£50 notes are back. For as long as I can remember they have been unwelcome in shops and restaurants. They were prone to forgery and, frankly, how many cash purchases justify breaking into a fifty? I still apologize for using a £20 note if what I’m paying for costs less than a fiver.
(This reminds me of the old joke about someone buying a large mocha and a blueberry muffin at a service station. “I’m sorry, I only have a £20 note,” they apologize. “Well,” says the cashier, “You’ll have to put the muffin back, won’t you?”)
My brother came to London for Christmas, as he usually does (he’s been living in Spain since the 1980s). On our Boxing Day Pub Crawl he paid for a round of drinks with a £50 note. I hadn’t seen one for years. There were five of us at this point in the crawl, so the round came to £20 or more. He managed to offload the note without any fuss from the bar staff, but I wouldn’t try it.
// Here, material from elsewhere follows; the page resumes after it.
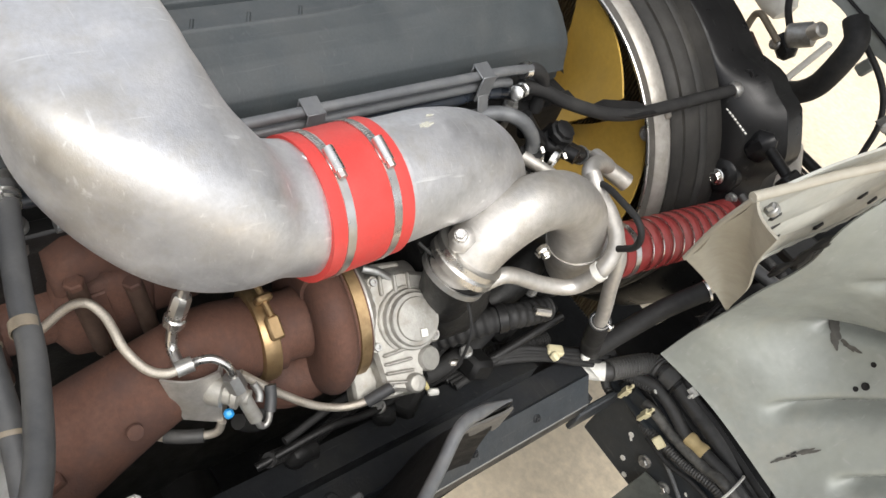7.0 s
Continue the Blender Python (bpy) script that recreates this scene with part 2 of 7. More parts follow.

Earlier today I took out cash from the cashpoint. I generally take out £200 at a time, to minimize the number of times I have to visit the bank. I appreciate that some people feel more comfortable taking out smaller amounts, and making more frequent trips to the hole in the wall, and some people carry no cash at all and use plastic for everything. Usually £200 will be dispensed as 8 x £20 and 4 x £10. Today it came out as 4 x £50. I went into the bank to change the notes for smaller ones. There was a queue. I don’t know what the first two people were doing but the woman immediately in front of me was there for the same reason I was, to change her £50 notes. So was the man behind me. Our combined waiting time came to something like 15 minutes, and we wouldn’t have had to wait at all if the cash machine had dispensed notes in its usual way. Last year I wrote about a machine giving out unwanted copper coins as change. Now there are machines dispensing notes that are a higher denomination than most of us want to carry. What are they thinking of?